"Awwww, look at the Germanics fighting the commies together."
Czechs are Slav. Flag's a clue.

Now, speaking of Slavs and solidarity, what I'd do to get something like what you're envisaging is to have Stalin back CZS to the hilt. Very unlikely, of course, given his paranoid fear of traps that Bruce has pointed out, but given that he actually was giving various kinds of overt support to the Czech position it's rather easier to justify than "Stalin invades Poland because yeah".
So, the Czechs tell Hitler to get out of it, and war breaks out in late 1938. The Czechs can hold the Germans off in their mountains for at least three weeks (that's actually a pretty pessimistic estimate, to be honest: remember that the Czech army was better than the Polish). In that time, the Soviets are casting about for a way to provide succour.

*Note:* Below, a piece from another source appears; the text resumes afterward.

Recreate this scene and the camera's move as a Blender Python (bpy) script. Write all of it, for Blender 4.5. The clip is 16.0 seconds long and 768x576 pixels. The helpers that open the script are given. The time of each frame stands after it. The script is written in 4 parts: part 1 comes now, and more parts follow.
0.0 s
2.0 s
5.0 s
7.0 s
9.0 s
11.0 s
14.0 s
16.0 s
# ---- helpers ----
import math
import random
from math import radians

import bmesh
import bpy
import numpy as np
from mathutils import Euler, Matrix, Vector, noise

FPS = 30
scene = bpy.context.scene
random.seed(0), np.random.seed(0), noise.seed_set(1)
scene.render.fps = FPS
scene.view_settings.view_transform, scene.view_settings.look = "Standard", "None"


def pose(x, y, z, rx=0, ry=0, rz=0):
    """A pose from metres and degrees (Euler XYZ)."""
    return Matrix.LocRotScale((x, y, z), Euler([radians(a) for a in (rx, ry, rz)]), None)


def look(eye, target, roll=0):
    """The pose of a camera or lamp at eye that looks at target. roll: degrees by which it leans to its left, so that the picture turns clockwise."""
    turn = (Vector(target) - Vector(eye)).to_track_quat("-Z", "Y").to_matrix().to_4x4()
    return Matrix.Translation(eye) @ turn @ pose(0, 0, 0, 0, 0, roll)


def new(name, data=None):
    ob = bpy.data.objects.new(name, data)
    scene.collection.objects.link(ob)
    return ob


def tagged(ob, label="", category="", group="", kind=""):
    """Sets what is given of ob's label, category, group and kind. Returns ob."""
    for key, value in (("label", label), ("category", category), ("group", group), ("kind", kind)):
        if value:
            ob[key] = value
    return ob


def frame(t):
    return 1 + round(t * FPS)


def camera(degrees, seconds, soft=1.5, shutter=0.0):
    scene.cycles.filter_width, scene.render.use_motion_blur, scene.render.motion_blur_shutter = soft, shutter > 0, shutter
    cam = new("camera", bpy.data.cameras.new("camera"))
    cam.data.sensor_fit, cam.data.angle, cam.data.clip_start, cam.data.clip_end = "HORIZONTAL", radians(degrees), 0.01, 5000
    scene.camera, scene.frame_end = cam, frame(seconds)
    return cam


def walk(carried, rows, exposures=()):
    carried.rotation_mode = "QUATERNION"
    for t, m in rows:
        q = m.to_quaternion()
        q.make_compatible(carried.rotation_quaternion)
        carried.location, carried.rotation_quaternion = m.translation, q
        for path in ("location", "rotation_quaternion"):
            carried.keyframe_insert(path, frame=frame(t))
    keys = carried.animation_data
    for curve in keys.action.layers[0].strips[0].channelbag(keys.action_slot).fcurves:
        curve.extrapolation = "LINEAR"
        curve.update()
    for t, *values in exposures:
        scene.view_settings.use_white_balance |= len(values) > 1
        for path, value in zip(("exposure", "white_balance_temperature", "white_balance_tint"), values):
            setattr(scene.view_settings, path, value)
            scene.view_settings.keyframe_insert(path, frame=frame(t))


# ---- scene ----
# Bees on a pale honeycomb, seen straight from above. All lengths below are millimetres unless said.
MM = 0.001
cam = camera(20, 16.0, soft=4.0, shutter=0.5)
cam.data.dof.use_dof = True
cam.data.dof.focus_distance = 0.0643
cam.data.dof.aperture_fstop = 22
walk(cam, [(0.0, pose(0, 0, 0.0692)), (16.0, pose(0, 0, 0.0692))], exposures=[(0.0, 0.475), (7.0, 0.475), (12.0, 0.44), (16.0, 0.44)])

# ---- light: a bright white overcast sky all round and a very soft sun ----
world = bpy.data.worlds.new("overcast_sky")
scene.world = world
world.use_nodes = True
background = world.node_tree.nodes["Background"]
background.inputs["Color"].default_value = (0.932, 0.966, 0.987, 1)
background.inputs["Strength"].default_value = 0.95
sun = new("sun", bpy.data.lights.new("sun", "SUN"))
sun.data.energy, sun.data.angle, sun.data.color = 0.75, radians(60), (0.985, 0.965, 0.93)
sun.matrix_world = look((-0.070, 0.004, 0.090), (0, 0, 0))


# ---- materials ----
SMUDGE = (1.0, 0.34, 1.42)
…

It would require considerable stupidity from all relevant parties, but this being hardly unprecedented in human history, it's possible (though again not
likely) that we could end up with Germany and Poland versus Russia and Czechoslovakia, what with Poland being considered a German client at the time. At the end of 3-4 weeks, the Czech lands are conquered, the Poles have been pushed back in the kresy despite false starts from the somewhat shambolic Red Army, and neither the exhausted German nor the ill-led Soviet army is in much of a state to engage the other. They glare at one-another over the Pripet marshes, and meanwhile Britain runs around giving guarantees to Romania, Finland, and Turkey.

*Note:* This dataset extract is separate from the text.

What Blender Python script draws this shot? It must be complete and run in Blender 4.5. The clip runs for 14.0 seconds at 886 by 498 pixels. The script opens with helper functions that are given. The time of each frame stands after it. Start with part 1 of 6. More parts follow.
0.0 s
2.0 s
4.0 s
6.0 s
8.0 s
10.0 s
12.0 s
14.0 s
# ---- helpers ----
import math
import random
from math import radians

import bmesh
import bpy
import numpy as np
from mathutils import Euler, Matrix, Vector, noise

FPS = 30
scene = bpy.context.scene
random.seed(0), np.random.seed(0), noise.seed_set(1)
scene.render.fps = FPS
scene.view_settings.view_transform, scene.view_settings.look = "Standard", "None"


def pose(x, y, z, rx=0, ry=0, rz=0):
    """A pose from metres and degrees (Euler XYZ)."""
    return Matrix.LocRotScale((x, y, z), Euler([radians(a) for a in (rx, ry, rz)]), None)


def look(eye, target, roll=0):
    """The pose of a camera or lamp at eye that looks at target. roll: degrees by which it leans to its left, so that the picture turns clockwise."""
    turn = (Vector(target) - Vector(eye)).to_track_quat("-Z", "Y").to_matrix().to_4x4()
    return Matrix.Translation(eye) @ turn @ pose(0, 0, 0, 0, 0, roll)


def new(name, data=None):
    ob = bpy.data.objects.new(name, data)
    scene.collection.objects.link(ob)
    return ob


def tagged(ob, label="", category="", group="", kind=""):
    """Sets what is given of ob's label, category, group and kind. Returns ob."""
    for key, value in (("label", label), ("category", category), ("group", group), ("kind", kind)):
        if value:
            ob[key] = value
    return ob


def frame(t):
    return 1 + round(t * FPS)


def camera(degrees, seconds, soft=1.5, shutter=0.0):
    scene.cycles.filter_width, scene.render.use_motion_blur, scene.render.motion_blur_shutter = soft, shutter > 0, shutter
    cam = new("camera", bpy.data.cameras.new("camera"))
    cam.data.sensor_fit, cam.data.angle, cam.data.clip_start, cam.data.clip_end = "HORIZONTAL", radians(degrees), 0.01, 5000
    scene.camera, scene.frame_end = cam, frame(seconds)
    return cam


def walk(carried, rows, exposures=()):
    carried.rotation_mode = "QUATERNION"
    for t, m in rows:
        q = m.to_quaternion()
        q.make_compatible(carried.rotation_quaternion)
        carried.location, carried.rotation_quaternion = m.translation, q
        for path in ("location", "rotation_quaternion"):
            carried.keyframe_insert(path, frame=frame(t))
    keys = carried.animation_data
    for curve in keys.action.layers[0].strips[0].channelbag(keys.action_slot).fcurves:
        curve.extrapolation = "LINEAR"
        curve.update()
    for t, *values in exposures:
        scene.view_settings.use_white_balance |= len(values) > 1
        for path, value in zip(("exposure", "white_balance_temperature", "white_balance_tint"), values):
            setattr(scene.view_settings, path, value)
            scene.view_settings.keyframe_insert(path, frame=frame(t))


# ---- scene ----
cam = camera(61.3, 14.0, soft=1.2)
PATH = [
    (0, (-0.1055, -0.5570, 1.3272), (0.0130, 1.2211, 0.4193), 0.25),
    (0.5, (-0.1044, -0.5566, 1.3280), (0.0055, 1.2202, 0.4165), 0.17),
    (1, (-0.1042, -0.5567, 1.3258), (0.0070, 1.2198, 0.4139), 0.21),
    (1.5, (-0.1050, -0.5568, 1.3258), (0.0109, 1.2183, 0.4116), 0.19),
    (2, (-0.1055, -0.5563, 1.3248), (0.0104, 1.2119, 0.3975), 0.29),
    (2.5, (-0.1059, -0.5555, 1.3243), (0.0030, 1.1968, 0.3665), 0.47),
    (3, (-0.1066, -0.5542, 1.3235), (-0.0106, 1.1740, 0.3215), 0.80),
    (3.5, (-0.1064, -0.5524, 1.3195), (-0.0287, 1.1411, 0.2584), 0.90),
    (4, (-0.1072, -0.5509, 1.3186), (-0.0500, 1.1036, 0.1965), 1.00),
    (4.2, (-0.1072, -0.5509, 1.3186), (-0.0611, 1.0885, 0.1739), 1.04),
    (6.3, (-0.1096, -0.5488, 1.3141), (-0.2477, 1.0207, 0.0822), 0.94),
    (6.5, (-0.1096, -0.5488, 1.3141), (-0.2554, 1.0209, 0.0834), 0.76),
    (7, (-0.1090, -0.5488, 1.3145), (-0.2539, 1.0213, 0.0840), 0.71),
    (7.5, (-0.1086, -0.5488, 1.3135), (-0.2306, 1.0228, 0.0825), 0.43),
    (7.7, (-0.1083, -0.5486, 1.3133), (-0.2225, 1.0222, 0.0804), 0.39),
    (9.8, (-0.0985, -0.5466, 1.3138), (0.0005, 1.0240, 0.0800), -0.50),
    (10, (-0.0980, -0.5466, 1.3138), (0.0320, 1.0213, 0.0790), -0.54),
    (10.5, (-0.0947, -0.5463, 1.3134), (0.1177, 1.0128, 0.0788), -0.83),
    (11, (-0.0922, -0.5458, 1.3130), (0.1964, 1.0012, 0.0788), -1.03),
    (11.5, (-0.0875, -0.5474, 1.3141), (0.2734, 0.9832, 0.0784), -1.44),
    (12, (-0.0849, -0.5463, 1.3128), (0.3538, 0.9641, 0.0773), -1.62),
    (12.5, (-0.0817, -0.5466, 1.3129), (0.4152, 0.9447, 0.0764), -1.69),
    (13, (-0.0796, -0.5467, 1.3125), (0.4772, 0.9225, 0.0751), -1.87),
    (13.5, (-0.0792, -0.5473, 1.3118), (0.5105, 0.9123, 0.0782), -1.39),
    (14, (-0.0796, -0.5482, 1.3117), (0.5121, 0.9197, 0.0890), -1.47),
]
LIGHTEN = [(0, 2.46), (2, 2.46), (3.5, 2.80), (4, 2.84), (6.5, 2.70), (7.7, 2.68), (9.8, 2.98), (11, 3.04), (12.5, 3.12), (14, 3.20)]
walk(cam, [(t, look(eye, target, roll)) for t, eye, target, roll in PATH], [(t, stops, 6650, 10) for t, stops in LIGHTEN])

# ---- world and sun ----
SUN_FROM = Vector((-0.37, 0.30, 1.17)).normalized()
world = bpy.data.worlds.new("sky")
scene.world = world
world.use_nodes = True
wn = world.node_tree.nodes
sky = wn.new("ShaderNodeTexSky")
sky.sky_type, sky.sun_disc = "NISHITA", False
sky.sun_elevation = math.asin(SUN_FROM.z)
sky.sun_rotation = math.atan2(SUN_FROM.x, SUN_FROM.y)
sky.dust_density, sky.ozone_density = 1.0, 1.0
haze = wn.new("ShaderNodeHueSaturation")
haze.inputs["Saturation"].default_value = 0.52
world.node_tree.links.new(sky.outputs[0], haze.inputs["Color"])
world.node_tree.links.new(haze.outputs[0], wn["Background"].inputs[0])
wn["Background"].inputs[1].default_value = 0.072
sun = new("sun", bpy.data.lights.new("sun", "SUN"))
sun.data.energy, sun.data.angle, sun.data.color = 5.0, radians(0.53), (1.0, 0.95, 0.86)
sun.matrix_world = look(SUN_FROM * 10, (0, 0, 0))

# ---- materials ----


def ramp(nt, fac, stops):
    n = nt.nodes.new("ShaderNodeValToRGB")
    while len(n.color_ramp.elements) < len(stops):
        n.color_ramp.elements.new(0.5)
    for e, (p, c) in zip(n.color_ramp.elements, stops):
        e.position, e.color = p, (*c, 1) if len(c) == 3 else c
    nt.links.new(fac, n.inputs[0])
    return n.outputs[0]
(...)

The main difficulty is that France can end the war with one blow if it feels like it, but for narrative purposes I think we can have Chamberlain - who was almost as suspicious of the some Czech scheme to lure him into war on their behalf as Stalin, honestly, and was adament that he wouldn't go to war for France "in connection with her obligations to the country" - reign them in. The knowledge of British neutrality, and the "better Hitler than Stalin" attitudes of some in France, might plausibly leave us with a stalemate line drawn across Europe.